Task to complete: Repeat every line of the data exactly, but not the pictures.

— start Dataset content —

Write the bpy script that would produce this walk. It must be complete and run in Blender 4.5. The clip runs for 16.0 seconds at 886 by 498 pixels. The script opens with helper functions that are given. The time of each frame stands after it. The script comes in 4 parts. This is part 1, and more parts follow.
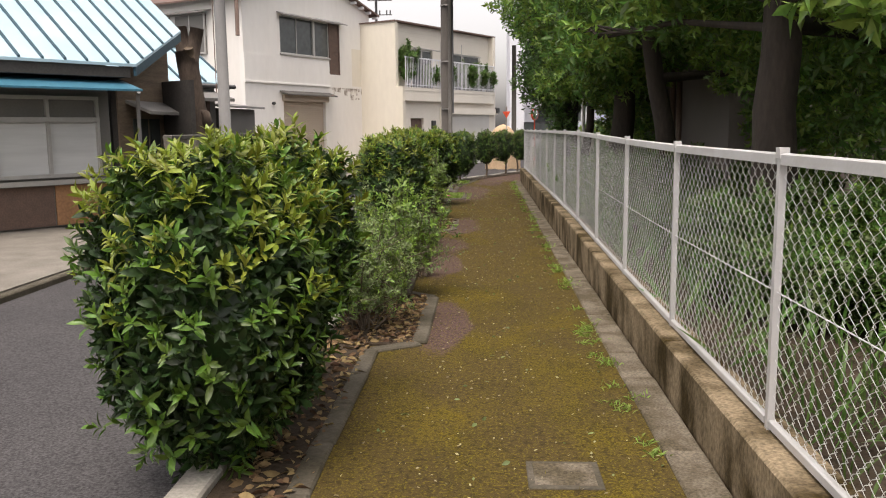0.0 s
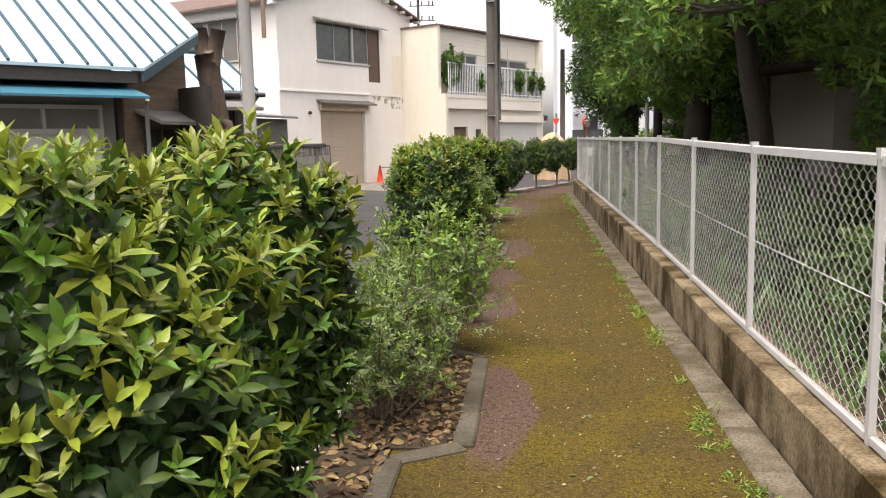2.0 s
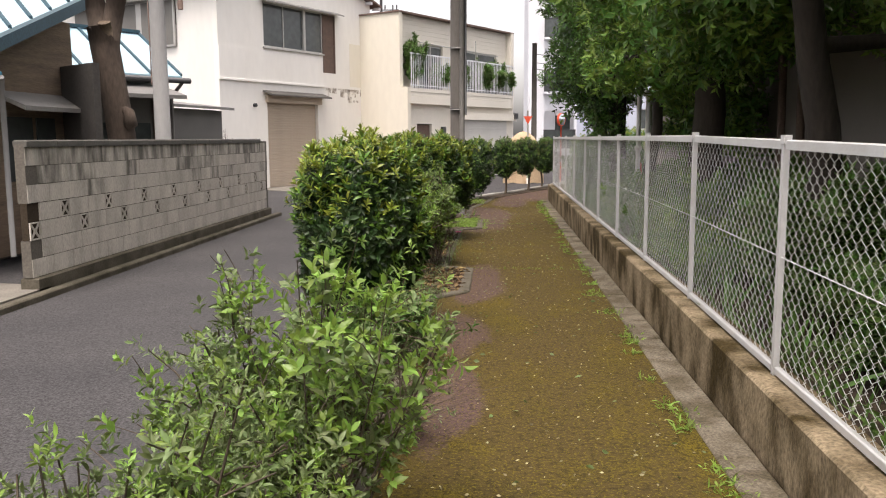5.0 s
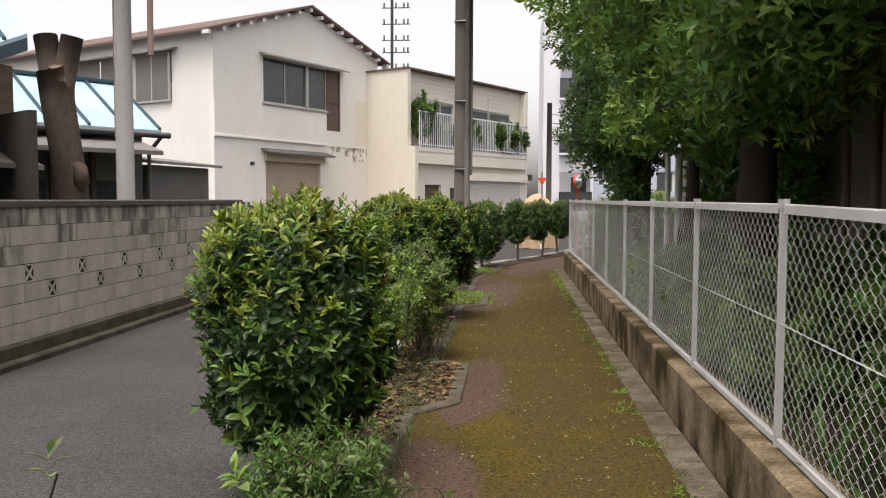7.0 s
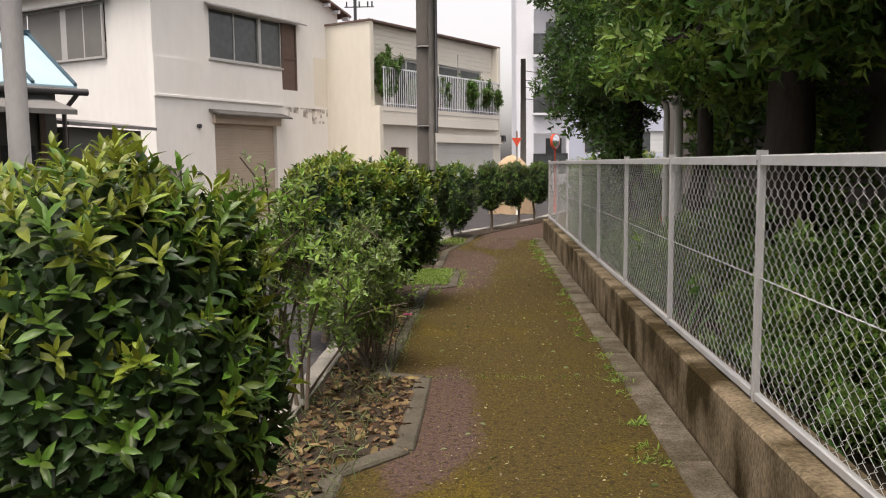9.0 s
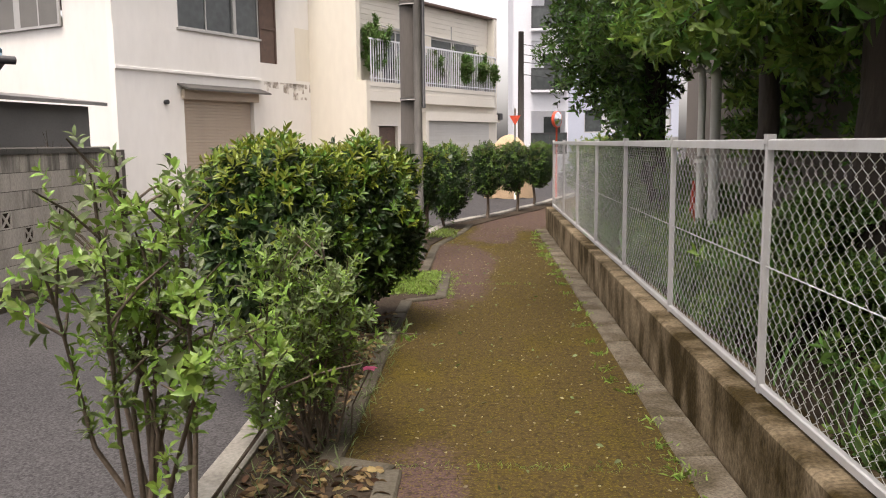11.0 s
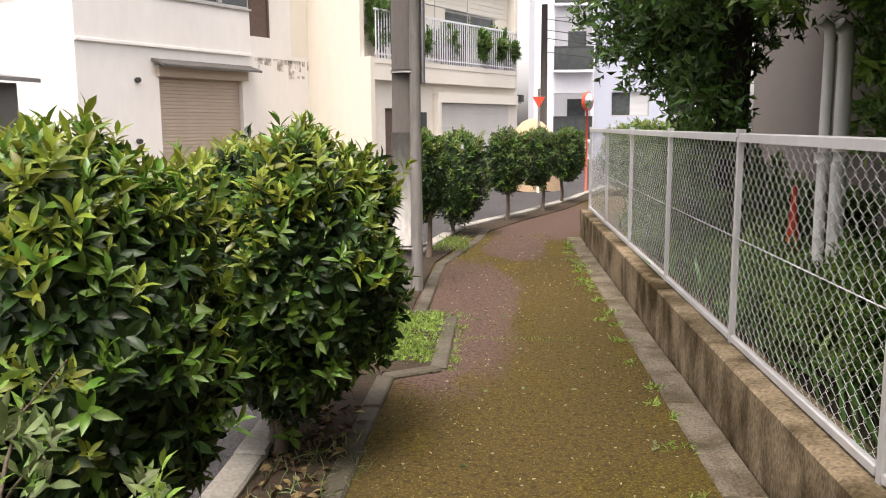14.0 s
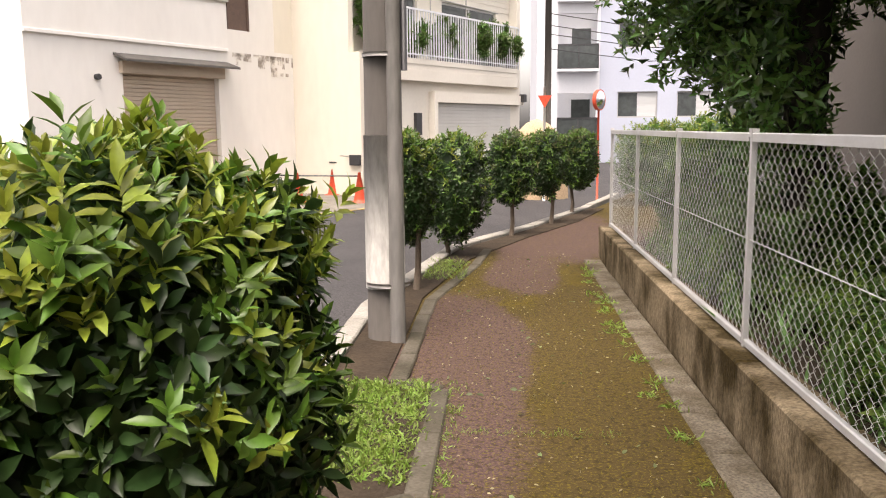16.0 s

— end Dataset content —

Correct output:
Write the bpy script that would produce this walk. It must be complete and run in Blender 4.5. The clip runs for 16.0 seconds at 886 by 498 pixels. The script opens with helper functions that are given. The time of each frame stands after it. The script comes in 4 parts. This is part 1, and more parts follow.
0.0 s
2.0 s
5.0 s
7.0 s
9.0 s
11.0 s
14.0 s
16.0 s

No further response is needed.